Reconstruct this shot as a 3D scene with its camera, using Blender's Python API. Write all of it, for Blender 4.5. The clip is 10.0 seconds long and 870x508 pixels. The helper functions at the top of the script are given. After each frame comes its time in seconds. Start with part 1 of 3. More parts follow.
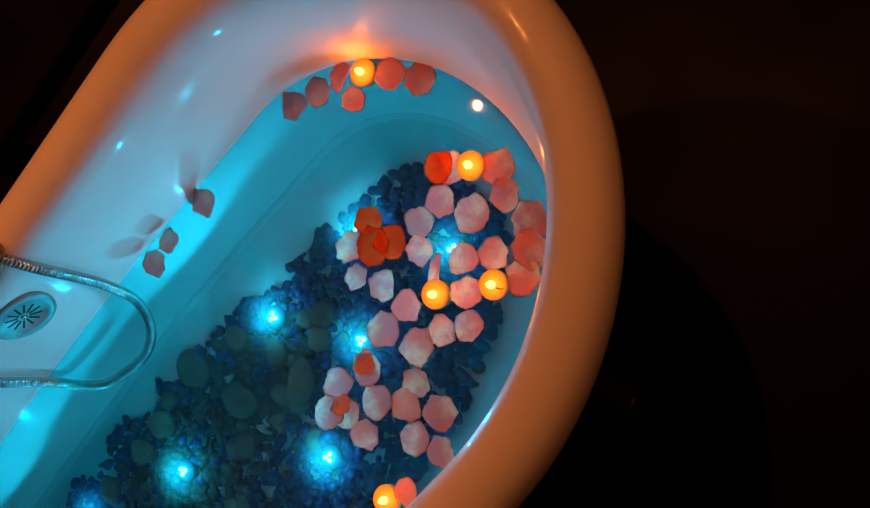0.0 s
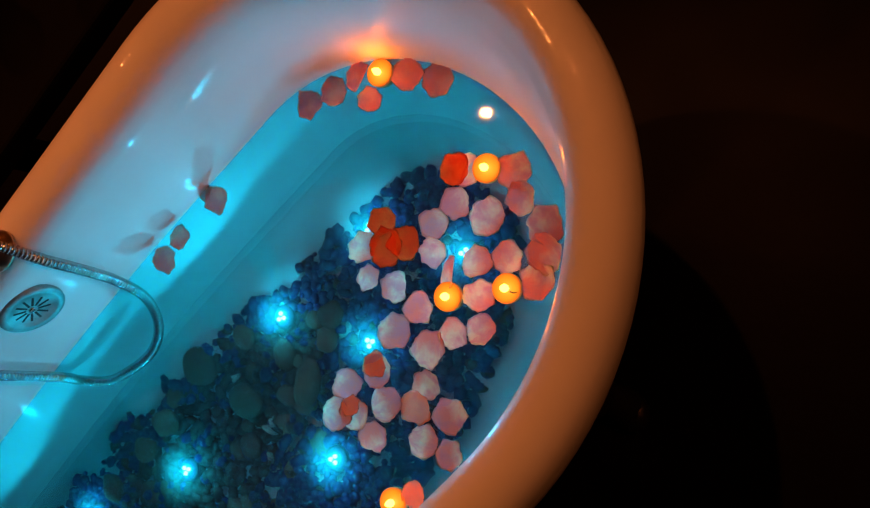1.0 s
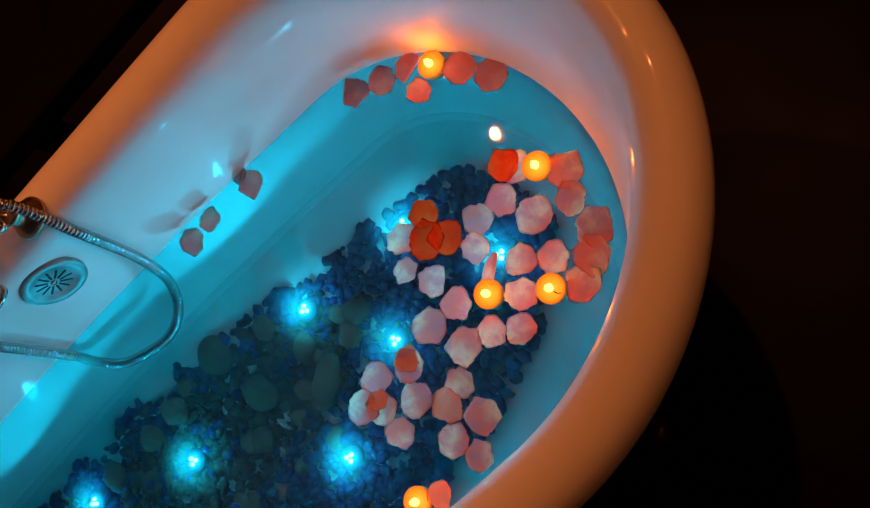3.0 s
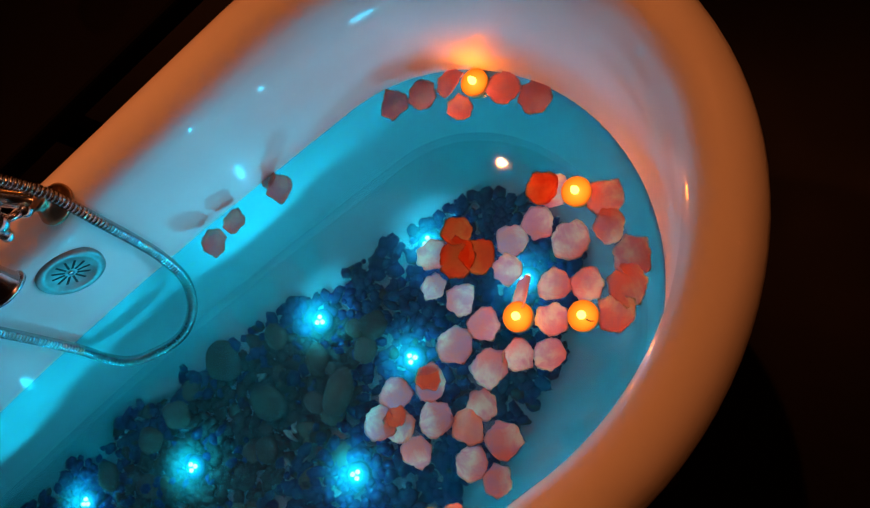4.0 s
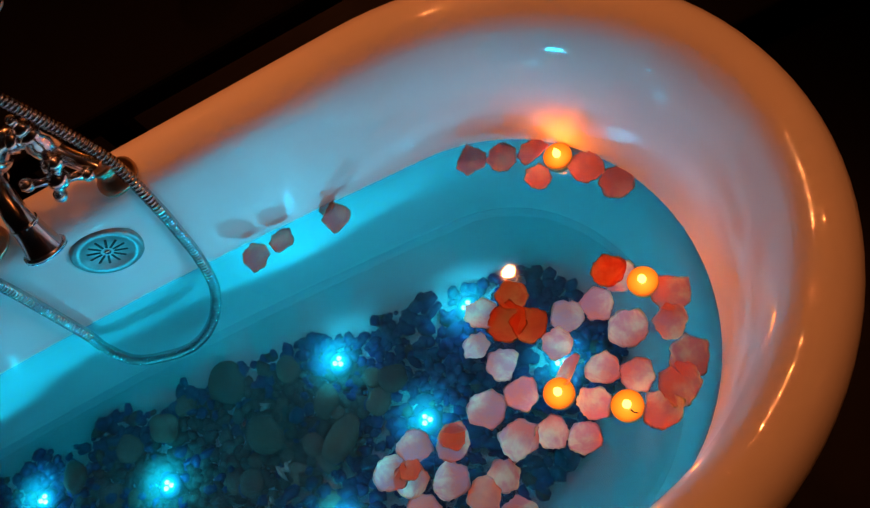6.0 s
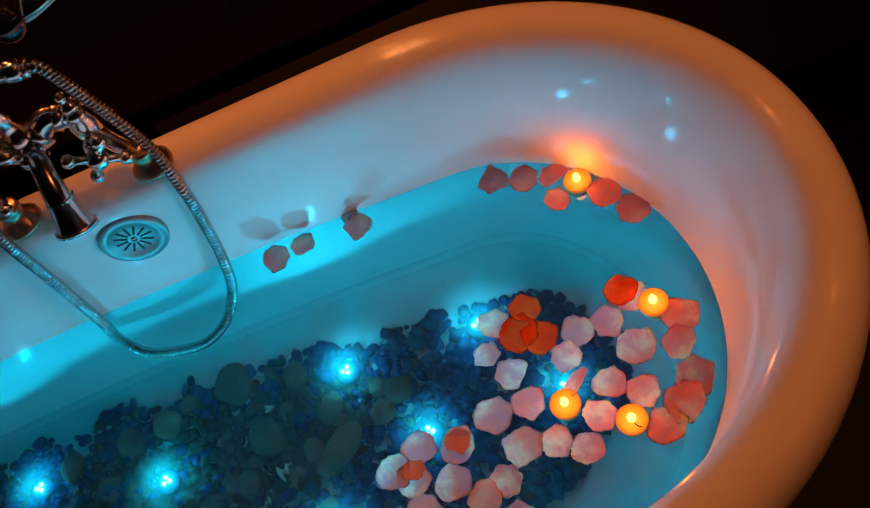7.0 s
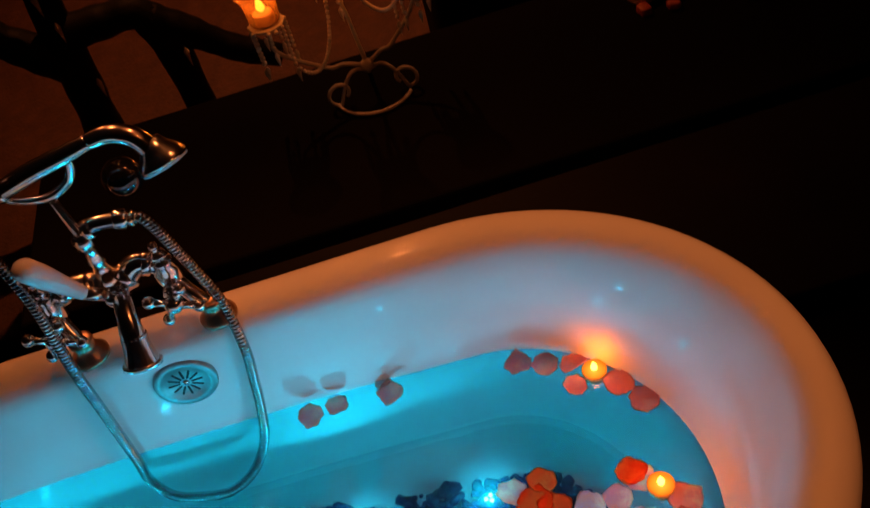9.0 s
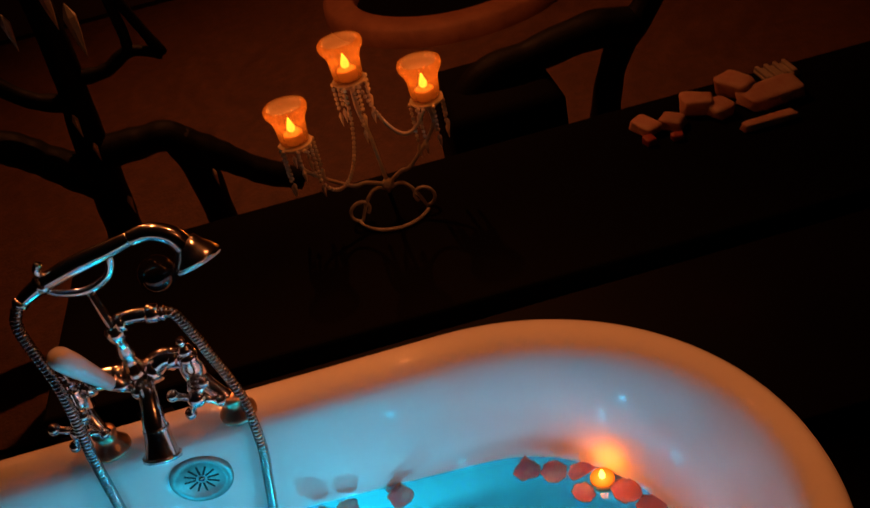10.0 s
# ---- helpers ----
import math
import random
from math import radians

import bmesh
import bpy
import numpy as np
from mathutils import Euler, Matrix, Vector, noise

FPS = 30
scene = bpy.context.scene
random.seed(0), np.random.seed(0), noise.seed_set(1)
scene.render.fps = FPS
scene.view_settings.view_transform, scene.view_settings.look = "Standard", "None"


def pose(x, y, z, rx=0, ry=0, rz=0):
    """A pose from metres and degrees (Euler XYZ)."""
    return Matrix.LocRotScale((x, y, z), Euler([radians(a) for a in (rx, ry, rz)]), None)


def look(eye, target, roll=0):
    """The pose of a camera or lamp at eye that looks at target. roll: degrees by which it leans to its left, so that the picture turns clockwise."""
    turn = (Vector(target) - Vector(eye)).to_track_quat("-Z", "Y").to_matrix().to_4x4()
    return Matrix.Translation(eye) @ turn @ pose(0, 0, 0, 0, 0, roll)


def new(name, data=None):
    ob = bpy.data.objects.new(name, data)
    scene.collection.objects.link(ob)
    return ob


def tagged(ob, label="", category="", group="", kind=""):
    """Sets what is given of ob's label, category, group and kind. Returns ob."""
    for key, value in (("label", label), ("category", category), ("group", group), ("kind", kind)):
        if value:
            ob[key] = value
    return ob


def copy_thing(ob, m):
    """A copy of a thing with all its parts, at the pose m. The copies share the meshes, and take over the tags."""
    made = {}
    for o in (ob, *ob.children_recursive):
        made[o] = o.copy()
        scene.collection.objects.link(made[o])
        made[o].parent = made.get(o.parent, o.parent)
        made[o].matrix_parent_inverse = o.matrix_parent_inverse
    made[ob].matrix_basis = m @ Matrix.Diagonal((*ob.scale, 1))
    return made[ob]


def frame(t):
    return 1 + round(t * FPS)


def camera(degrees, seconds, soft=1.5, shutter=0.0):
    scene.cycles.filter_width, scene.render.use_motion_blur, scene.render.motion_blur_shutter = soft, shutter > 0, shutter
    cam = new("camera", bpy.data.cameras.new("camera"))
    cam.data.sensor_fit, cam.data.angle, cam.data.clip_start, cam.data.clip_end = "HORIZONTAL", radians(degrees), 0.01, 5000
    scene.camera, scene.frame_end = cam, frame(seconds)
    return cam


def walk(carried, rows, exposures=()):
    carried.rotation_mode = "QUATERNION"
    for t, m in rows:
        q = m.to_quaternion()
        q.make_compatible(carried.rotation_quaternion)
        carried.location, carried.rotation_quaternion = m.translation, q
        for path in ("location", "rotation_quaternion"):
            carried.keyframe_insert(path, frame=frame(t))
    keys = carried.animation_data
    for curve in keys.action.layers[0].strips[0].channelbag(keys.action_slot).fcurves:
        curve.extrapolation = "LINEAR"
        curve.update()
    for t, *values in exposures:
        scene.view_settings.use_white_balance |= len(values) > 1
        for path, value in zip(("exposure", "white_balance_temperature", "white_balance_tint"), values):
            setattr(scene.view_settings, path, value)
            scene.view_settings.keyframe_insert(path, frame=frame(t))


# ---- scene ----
cam = camera(51.0, 10.0, soft=1.2, shutter=0.5)
PATH = [
    (0, (0.427, 0.366, 1.338), (-0.306, -0.21, -0.432), -83.3),
    (0.5, (0.425, 0.356, 1.338), (-0.323, -0.21, -0.428), -81.6),
    (1, (0.422, 0.35, 1.339), (-0.326, -0.213, -0.428), -80.8),
    (1.5, (0.419, 0.338, 1.343), (-0.335, -0.21, -0.427), -79.0),
    (2, (0.414, 0.323, 1.339), (-0.346, -0.215, -0.431), -77.4),
    (2.5, (0.411, 0.3, 1.342), (-0.353, -0.217, -0.432), -75.5),
    (4, (0.38, 0.227, 1.355), (-0.419, -0.204, -0.427), -64.8),
    (4.5, (0.37, 0.198, 1.346), (-0.465, -0.18, -0.432), -58.1),
    (5, (0.364, 0.169, 1.344), (-0.492, -0.165, -0.433), -52.7),
    (5.5, (0.369, 0.142, 1.347), (-0.529, -0.149, -0.416), -46.1),
    (6, (0.381, 0.113, 1.352), (-0.582, -0.137, -0.383), -39.7),
    (7.5, (0.477, 0.047, 1.365), (-0.672, -0.089, -0.267), -26.8),
    (8, (0.504, 0.028, 1.388), (-0.733, -0.052, -0.182), -22.6),
    (8.5, (0.525, -0.003, 1.413), (-0.812, -0.008, -0.075), -18.8),
    (9, (0.536, -0.014, 1.44), (-0.877, 0.014, 0.026), -16.7),
    (9.5, (0.579, -0.039, 1.438), (-0.954, 0.049, 0.157), -14.6),
    (10, (0.602, -0.037, 1.45), (-1.001, 0.06, 0.258), -13.6),
]
walk(cam, [(t, look(eye, target, roll)) for t, eye, target, roll in PATH])

# ---- light ----
WATER = 0.44
CYAN, AMBER, FLAME = (0.005, 1.0, 0.99), (1.0, 0.25, 0.062), (1.0, 0.165, 0.008)
scene.view_settings.exposure = 0.0
world = bpy.data.worlds.new("night")
scene.world = world
world.use_nodes = True
world.node_tree.nodes["Background"].inputs[0].default_value = (1.0, 0.35, 0.12, 1)
world.node_tree.nodes["Background"].inputs[1].default_value = 0.001


def lamp(name, kind, place, watts, colour, size, **more):
    data = bpy.data.lights.new(name, kind)
    data.energy, data.color = watts, colour
    data.shadow_soft_size = size
    for key, value in more.items():
        if key == "spot":
            data.spot_size, data.spot_blend = radians(value), 1.0
    ob = new(name, data)
    ob.location = place
    return ob


# x, y, watts, cone in degrees, the point each lamp aims at
# the first three follow glints; the last two are added fill lamps
DOWNLIGHTS_AND_FILLS = ((-1.02, -0.09, 36, 38, (-0.05, -0.1, 0.6)), (-0.52, 0.85, 36, 52, (0.0, 0.05, 0.6)), (1.00, 1.75, 22, 36, (0.1, 0.05, 0.6)), (-2.20, -0.90, 70, 30, (0.0, -0.60, 0.6)), (-2.25, -0.1, 98, 106, (-2.2, 0.0, 0.0)))
for x, y, watts, cone, aim in DOWNLIGHTS_AND_FILLS:
    spot = lamp("downlight_or_fill_beam", "SPOT", (x, y, 2.415), watts, AMBER, 0.017, spot=cone)
    spot.matrix_world = look((x, y, 2.415), aim)

# ---- materials ----


def material(name):
    m = bpy.data.materials.new(name)
    m.use_nodes = True
    return m, m.node_tree.nodes, m.node_tree.links, m.node_tree.nodes["Principled BSDF"]


def set_in(node, **values):
    for key, value in values.items():
        node.inputs[key.replace("_", " ")].default_value = value


def ramp(nodes, stops):
    r = nodes.new("ShaderNodeValToRGB")
    while len(r.color_ramp.elements) < len(stops):
        r.color_ramp.elements.new(0.5)
    for e, (p, c) in zip(r.color_ramp.elements, stops):
        e.position, e.color = p, (*c, 1)
    return r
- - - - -
- _PROBLEM TO SOLVE_
Only the lines from the start of the material through the line containing "import math" should be transcribed. Pictures stay out.

- _RESPONSE FOR THIS EXERCISE_
Reconstruct this shot as a 3D scene with its camera, using Blender's Python API. Write all of it, for Blender 4.5. The clip is 10.0 seconds long and 870x508 pixels. The helper functions at the top of the script are given. After each frame comes its time in seconds. Start with part 1 of 3. More parts follow.
0.0 s
1.0 s
3.0 s
4.0 s
6.0 s
7.0 s
9.0 s
10.0 s
# ---- helpers ----
import math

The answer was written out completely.